PHUKET: Thai Smile – launched just seven months ago by Thai Airways International (THAI) in an attempt to claw back business from low cost carriers (LCCs) such as Air Asia – has given up and will now instead attempt to emulate the the successful models of Singapore’s Silk Air and Hong Kong’s Dragonair.


By TTR Weekly

Tuesday 19 February 2013 10:27 AM


The airline’s top executives have admitted that the light-premium model with a flexible business class arrangement failed to gain customer acceptance.

The THAI board will consider turning the operation into a separate company fully owned by the national airline but with separate accounts and management structures.

For passengers the most visible change will be the introduction of fixed business class seating and full on-board service similar to Silk Air. This should happen over the next two months when the new airline’s seventh A320 is delivered.

THAI’s latest fleet plan for its subsidiary has six leased A320s joining the fleet this year giving it 10 aircraft. It will probably lease another five A320s in 2014. All of the new planes will be fitted out with a fixed business class and will used to beef up the airline’s fledging regional network.

By 2015 when the ASEAN Economic Community kicks in the airline should have 20 A320s.

The airline flies to just one international destination, Macau, but that will change mid-March when it adds a service to Mandalay in Myanmar.

The move from the low-cost model to a full-service airline will make it easier for Thai Smile to market to Star Alliance passengers, who need to connect with domestic services to complete their journey.

In terms of network, the airline will fly more services to Phuket and Krabi in southern Thailand.

It wants to make Phuket a hub, starting a service from the island to Singapore and another to Chiang Mai.

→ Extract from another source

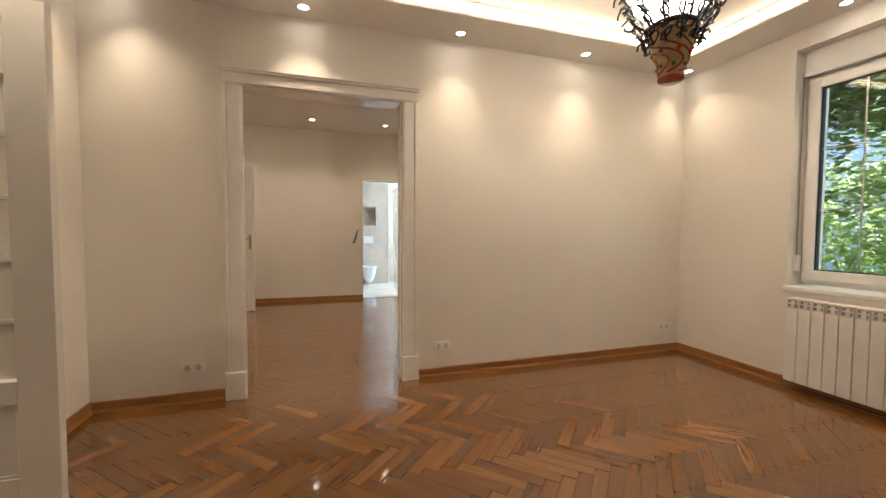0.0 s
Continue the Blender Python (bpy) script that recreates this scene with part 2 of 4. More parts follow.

The arrival of Thai Smile on domestic routes will ultimately lead to the mother company concentrating on major regional and long-haul routes, leaving the subsidiary to compete on the domestic sector and secondary regional routes.

It has already taken over from THAI on the Krabi route, serving the holiday destination with five daily flights, with plans to add more. In the long run Thai Smile will take over all TG’s domestic routes with the possible exceptions of Bangkok-Phuket and Bangkok-Chiang Mai.

Thai Smile’s introduction of a direct Chiang Mai-Phuket route competes with Thai AirAsia. In the past TG attempted to establish the route that cuts out a need to stop and change planes in Bangkok, but without success.